Scarps and craters reveal moon's dynamic side

by Lucas Joel
Friday, February 12, 2016

A lobate scarp on the moon. Credit: NASA/Goddard/Arizona State University/Smithsonian.

During their 1972 mission to the moon, Apollo 17 astronauts Eugene Cernan and Harrison Schmitt tried to ascend a steep rise in the lunar rover. The rover could not make it, so the pair drove up the incline in a zigzag pattern. The rise, it was later found, is the lobate scarp of a lunar thrust fault — one of many such features that, thanks to detailed images from NASA’s Lunar Reconnaissance Orbiter (LRO), are now known to occur across the moon’s surface.

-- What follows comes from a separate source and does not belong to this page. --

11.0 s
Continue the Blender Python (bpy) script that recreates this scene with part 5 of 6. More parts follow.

In a new study, researchers suggest these faults were formed by the same gravitational forces that cause the rise and fall of tides on Earth.

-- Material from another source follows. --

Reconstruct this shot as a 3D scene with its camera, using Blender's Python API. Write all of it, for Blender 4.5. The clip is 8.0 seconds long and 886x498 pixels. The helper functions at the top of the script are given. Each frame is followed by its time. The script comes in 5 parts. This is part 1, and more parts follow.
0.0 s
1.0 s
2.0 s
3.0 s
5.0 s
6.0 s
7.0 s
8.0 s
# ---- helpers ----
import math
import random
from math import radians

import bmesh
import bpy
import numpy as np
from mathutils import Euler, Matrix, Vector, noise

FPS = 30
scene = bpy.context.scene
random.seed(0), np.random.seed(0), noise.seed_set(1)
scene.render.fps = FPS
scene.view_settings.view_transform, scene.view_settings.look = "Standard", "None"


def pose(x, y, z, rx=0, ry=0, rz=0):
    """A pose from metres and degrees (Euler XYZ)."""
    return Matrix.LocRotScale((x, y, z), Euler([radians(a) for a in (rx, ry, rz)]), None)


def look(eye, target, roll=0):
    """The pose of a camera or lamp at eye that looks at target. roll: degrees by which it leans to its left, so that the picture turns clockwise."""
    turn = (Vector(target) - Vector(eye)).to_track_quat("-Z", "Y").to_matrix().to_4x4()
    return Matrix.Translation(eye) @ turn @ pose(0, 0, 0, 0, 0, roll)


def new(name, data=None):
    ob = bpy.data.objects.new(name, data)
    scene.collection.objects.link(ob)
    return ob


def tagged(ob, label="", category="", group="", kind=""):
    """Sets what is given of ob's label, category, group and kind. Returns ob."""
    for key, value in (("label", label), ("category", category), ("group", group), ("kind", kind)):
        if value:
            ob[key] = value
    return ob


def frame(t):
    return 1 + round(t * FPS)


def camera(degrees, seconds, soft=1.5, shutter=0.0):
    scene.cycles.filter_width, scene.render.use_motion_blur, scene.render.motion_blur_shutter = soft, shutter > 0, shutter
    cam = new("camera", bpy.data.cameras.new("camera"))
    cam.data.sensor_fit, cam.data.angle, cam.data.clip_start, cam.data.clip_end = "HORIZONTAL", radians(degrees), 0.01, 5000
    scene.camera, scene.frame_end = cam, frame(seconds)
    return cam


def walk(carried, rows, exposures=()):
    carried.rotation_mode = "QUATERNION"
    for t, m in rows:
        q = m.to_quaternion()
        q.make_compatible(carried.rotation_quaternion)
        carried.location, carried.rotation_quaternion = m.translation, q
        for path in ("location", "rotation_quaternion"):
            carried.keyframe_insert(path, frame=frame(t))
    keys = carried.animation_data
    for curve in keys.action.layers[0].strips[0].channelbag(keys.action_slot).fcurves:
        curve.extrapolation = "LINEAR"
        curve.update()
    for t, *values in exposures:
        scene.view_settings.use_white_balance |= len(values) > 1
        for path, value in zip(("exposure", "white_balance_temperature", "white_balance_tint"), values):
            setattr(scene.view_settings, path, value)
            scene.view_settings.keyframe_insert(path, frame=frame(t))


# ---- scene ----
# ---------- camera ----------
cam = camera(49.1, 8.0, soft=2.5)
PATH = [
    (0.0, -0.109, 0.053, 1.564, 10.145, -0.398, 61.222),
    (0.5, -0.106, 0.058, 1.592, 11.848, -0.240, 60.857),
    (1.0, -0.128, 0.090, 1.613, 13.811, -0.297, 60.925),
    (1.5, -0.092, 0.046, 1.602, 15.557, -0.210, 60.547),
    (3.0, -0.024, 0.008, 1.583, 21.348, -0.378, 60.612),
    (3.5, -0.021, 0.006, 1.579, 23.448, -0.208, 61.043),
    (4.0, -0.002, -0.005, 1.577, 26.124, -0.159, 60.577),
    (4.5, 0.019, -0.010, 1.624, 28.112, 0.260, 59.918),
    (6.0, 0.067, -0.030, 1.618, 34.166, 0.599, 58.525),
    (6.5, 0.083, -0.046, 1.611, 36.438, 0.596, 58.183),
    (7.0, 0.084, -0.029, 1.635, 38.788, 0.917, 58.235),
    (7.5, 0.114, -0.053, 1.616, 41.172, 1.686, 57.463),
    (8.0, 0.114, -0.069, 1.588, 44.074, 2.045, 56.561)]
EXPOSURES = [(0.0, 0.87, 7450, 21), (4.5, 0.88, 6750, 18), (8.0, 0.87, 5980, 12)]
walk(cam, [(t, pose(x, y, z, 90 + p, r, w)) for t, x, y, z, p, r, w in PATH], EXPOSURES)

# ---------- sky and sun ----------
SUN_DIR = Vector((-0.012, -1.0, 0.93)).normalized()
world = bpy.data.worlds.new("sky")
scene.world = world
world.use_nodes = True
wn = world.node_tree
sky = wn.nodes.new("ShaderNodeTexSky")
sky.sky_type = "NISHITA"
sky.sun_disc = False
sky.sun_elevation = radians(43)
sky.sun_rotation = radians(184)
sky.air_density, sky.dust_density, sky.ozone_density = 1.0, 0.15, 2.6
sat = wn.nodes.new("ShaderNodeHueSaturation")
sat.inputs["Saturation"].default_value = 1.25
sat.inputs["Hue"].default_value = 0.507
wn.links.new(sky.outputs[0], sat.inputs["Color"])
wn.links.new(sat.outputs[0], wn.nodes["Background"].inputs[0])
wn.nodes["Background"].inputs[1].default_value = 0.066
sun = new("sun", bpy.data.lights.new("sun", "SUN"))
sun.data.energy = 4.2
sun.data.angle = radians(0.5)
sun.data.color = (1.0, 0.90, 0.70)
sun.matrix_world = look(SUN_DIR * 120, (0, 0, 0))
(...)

Using LRO images, “we’ve discovered more than 3,000 of these scarps, whereas before, fewer than 100 were known,” says Thomas Watters, a planetary geologist at the Smithsonian National Air and Space Museum and lead author of the study, published in Geology. When lunar thrust faults were first discovered, scientists thought they’d formed purely due to global contraction of the moon: As the molten early moon cooled and contracted, the faults formed, leaving the surface with a “wrinkled” appearance. But, Watters says, “we were surprised to find that global contraction wasn’t by itself able to explain the orientations of these scarps, which we found to be nonrandomly distributed across the moon’s surface.”

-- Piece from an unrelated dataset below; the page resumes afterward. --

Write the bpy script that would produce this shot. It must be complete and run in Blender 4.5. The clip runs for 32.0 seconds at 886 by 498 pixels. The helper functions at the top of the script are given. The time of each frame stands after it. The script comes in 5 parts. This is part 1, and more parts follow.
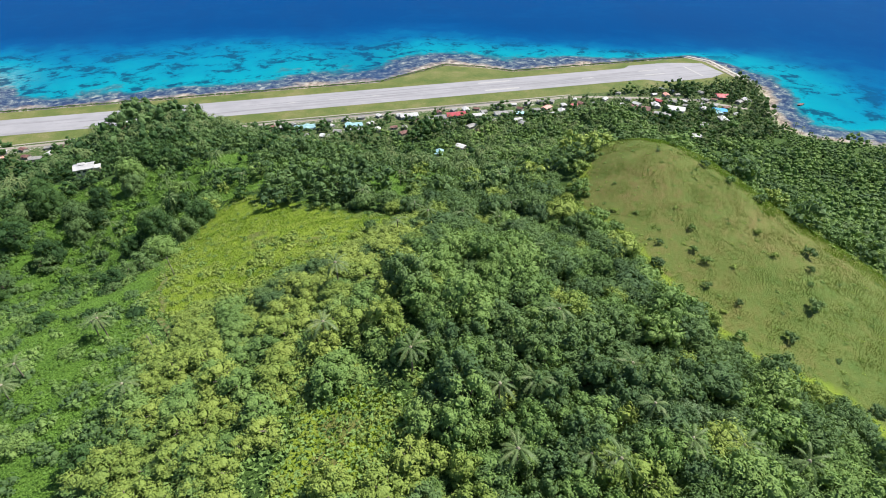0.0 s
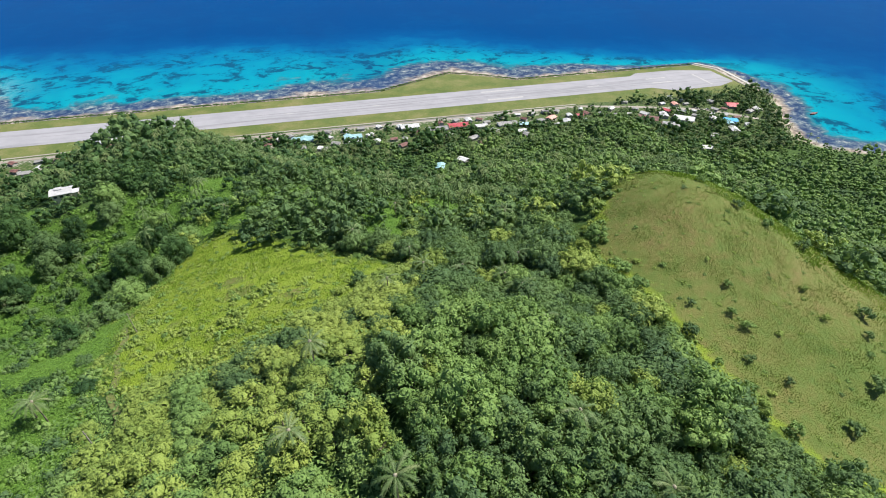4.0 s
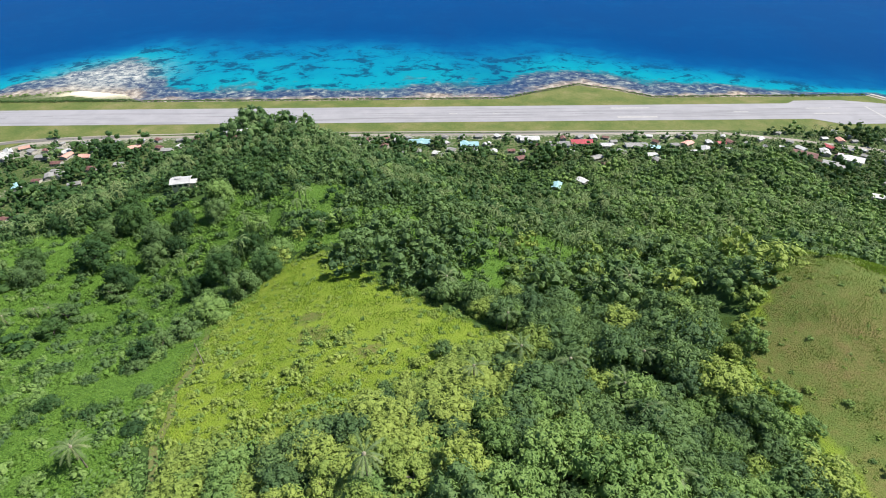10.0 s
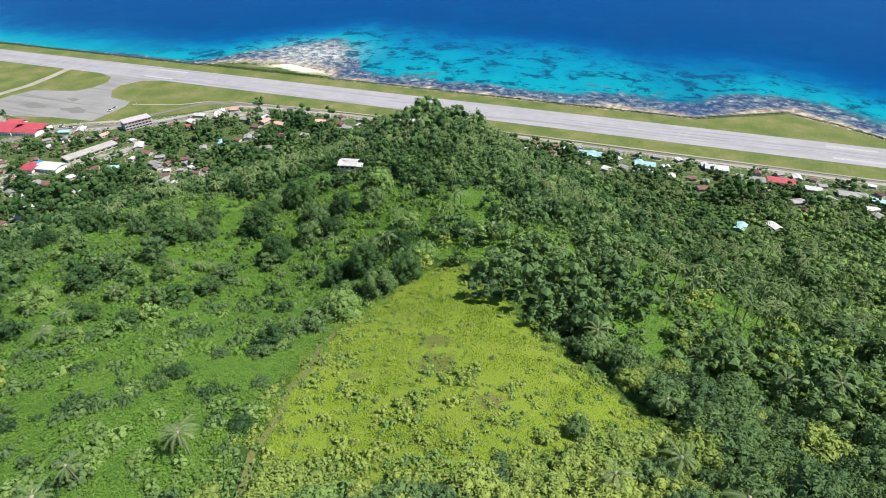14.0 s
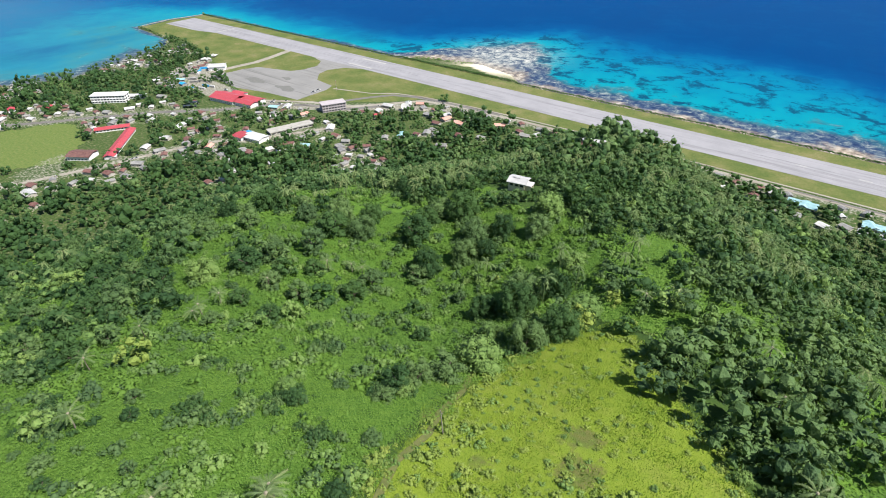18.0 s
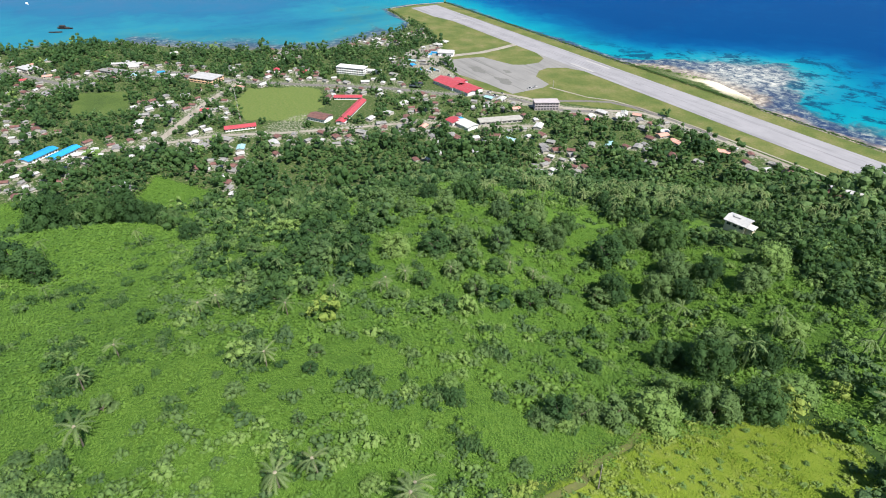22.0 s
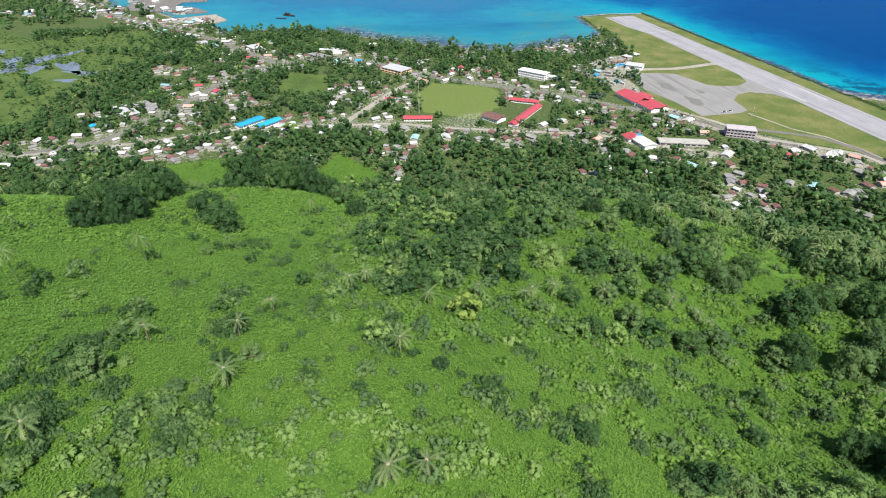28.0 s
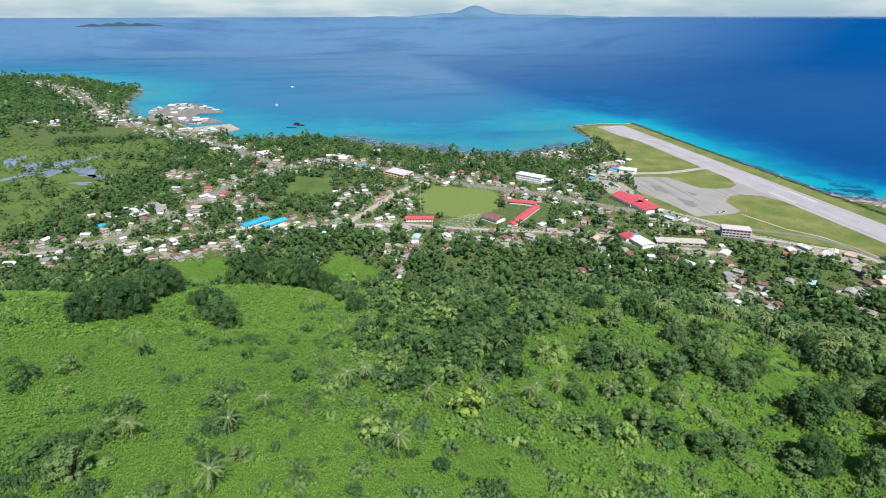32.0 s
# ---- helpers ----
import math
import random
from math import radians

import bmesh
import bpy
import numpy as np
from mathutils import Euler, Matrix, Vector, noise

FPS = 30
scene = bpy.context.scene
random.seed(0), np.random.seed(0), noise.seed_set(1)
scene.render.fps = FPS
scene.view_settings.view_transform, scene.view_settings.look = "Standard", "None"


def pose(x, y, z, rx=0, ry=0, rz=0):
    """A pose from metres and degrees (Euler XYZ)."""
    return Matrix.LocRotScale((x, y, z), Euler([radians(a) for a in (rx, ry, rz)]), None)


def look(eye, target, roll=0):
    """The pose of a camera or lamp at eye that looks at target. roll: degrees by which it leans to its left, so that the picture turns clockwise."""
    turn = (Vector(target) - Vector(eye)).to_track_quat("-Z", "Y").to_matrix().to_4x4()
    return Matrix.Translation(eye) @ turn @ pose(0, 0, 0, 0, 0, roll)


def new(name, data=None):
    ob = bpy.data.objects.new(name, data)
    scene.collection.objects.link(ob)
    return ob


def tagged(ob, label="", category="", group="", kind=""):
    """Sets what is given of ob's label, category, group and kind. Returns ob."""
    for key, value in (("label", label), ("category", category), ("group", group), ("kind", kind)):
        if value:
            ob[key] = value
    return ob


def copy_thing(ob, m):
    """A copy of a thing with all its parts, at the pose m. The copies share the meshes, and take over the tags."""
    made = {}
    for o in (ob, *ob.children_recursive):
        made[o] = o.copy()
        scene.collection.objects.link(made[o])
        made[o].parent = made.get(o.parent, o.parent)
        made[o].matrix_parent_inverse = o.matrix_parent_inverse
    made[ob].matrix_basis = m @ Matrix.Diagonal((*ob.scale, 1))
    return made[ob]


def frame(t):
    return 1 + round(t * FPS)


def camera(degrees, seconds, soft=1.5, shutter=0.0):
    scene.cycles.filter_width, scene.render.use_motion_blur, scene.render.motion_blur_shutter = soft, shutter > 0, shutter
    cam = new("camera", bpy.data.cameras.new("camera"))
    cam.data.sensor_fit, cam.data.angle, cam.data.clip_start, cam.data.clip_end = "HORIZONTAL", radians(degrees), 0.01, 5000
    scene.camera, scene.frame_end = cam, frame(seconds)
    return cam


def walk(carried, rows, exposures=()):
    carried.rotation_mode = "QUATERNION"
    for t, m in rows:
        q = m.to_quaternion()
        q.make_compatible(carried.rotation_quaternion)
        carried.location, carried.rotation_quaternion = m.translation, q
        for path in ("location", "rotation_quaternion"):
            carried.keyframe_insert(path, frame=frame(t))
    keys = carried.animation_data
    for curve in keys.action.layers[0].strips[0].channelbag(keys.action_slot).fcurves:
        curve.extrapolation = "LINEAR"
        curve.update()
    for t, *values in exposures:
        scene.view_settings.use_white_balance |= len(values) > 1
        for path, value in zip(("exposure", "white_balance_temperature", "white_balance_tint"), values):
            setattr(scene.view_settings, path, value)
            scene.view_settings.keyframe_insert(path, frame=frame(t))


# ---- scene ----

If global contraction alone were driving the scarps' formation, Watters says, then they should not display any preferred orientation. But he and his team found that the scarps around the moon’s equator tend to have north-south orientations, whereas scarps located closer to the poles generally have east-west orientations. So, the researchers considered another force acting globally on the moon: tidal stresses imposed by Earth’s gravitational pull on its neighbor. When they modeled the tides' effects on the moon in combination with global contraction, “we found that the moon’s stress field has specific, preferred orientations relative to its equator and poles,” which could explain the observed orientations of the scarps, Watters says.

Such structures don’t tend to survive long due to reshaping of the moon’s surface by meteorite bombardment, so the present scarps are likely young features geologically speaking, “probably younger than 50 million years,” Watters says. And they’re also small — usually less than 10 kilometers long and only tens of meters high — compared to thrust-fault scarps on Earth. The scarps' short lengths could be caused by the relatively weak stresses produced by tidal forces. “These stresses can only cause faults to move if [the faults] are at relatively shallow depths, or low pressures; and shallow faults will typically produce small-scale surface features” like the observed scarps, says Francis Nimmo, a planetary geophysicist at the University of California at Santa Cruz who was not involved in the study. “It probably also helps that near-surface lunar rock is more fractured [than deeper rock] and, thus, is easier to move,” Nimmo says.

Oblique view of an unnamed crater located in Apollo Basin on the moon. The concentric crater has a diameter of 11.5 kilometers. Credit: NASA/Goddard/Arizona State University.

Rock at the lunar surface is not only fractured by faults, but also by large meteorite impacts that have left the moon covered in craters. In a separate study in Geophysical Research Letters, the extent of fracturing — referred to as porosity — has been found to increase in relation to the size of a crater. Studying changes in porosity provides a window into the nature of the moon’s crust, as well as into the crustal evolution of other solid planetary bodies like Earth.

To investigate the moon’s near-surface porosity, a team led by Jason Soderblom of MIT used data from NASA’s lunar-orbiting GRAIL spacecraft to analyze anomalies in the moon’s gravitational field called Bouguer anomalies (BA). “We found that, for craters up to about 100 kilometers in diameter, BA values become increasingly negative, which means porosity levels are [greater] due to events like impact fracturing,” Soderblom says. For craters larger than 100 kilometers across, though, “there’s no continued increase in total porosity, which we interpret to be evidence that there’s some maximum depth to which porosity can persist on the moon, due perhaps to overburden pressure from the crust.”

Oddly, some craters display positive BA values, meaning they are less porous than surrounding rock. Soderblom says this seemed counterintuitive at first, but that, if an impactor struck rock that already had high porosity, then “you could melt out the rock, crush out pore space, and that ends up reducing the porosity.”

The moon, because it does not have active plate tectonics or the same high rates of erosion that Earth does, preserves a relatively complete record of impact cratering. The data in the new study are “going to help us understand how many impacts [there have been] on the moon’s crust since the time it solidified,” says David Minton of Purdue University, who was not involved in the work. This should also give us an idea of what the porosity of Earth’s crust through time may have been like, Minton says.

Understanding the evolution of rock porosity on Earth is critical, Soder­blom says, because porosity increases the surface area of rocks, which increases chemical weathering rates. And chemical weathering of rock likely provided essential nutrients for early life on the planet.